>> begin Source excerpt

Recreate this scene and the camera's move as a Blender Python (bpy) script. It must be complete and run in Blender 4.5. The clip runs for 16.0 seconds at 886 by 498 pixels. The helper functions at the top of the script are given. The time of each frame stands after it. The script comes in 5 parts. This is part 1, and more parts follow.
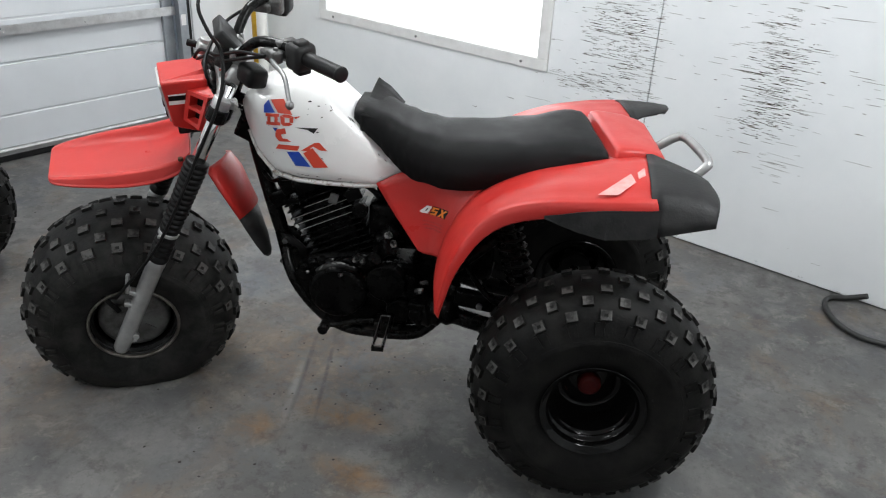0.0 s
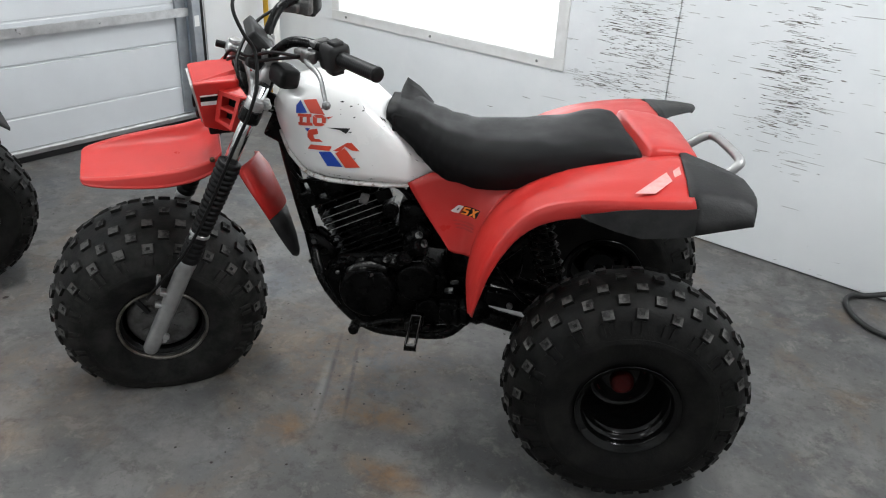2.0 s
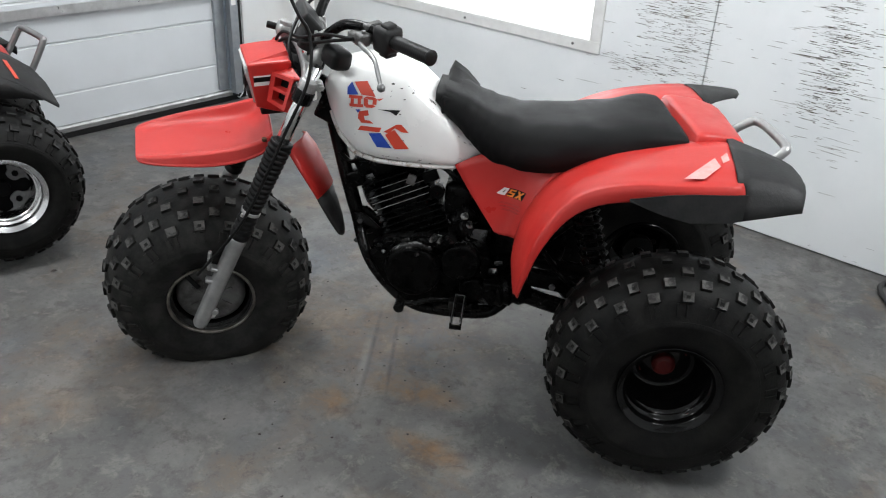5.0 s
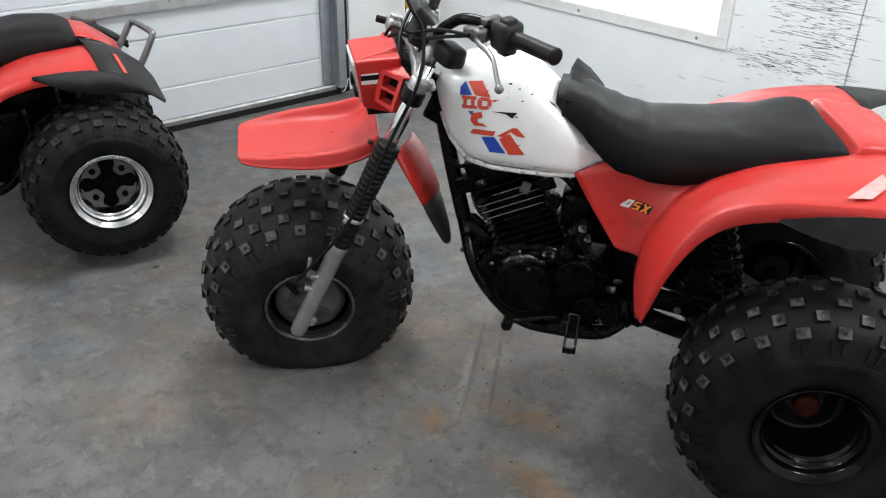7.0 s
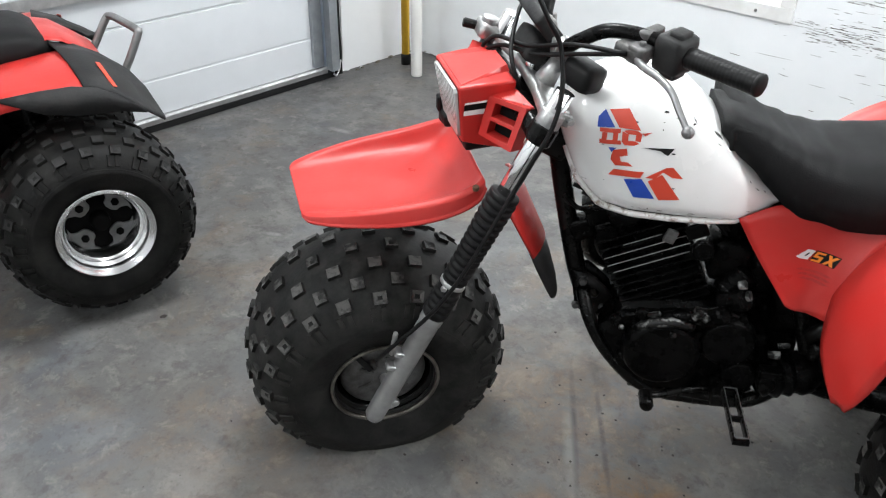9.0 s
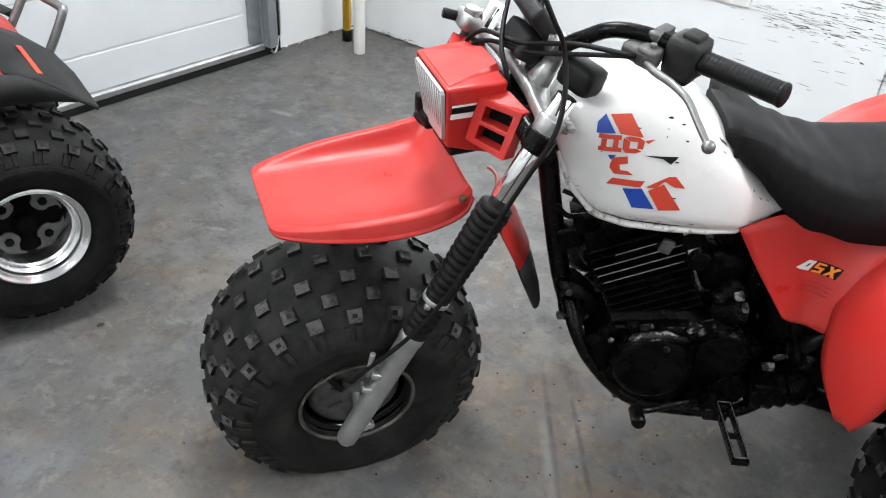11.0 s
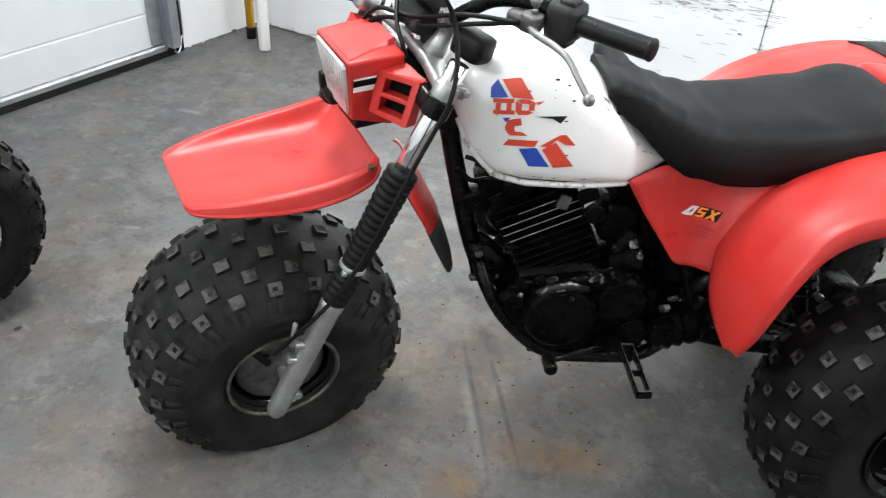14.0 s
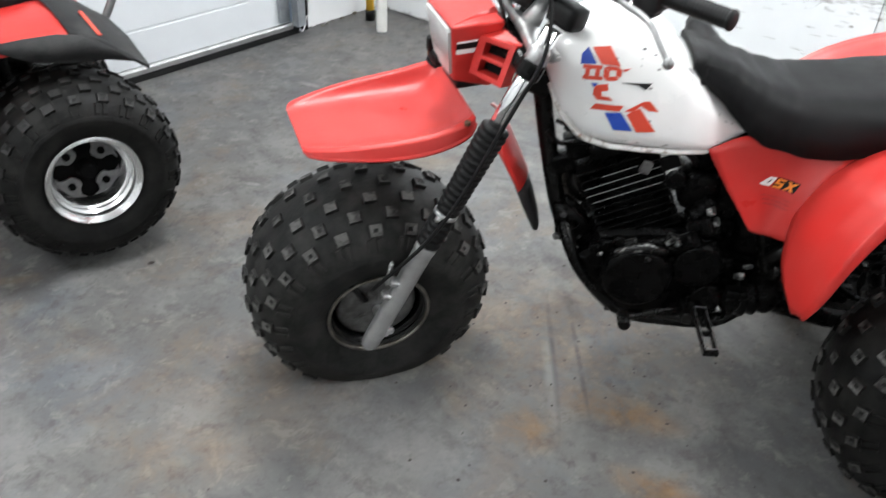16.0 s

>> end Source excerpt

- The exercise:
Reproduce each line exactly, please, except for any pictures.

- Task output:
Recreate this scene and the camera's move as a Blender Python (bpy) script. It must be complete and run in Blender 4.5. The clip runs for 16.0 seconds at 886 by 498 pixels. The helper functions at the top of the script are given. The time of each frame stands after it. The script comes in 5 parts. This is part 1, and more parts follow.
0.0 s
2.0 s
5.0 s
7.0 s
9.0 s
11.0 s
14.0 s
16.0 s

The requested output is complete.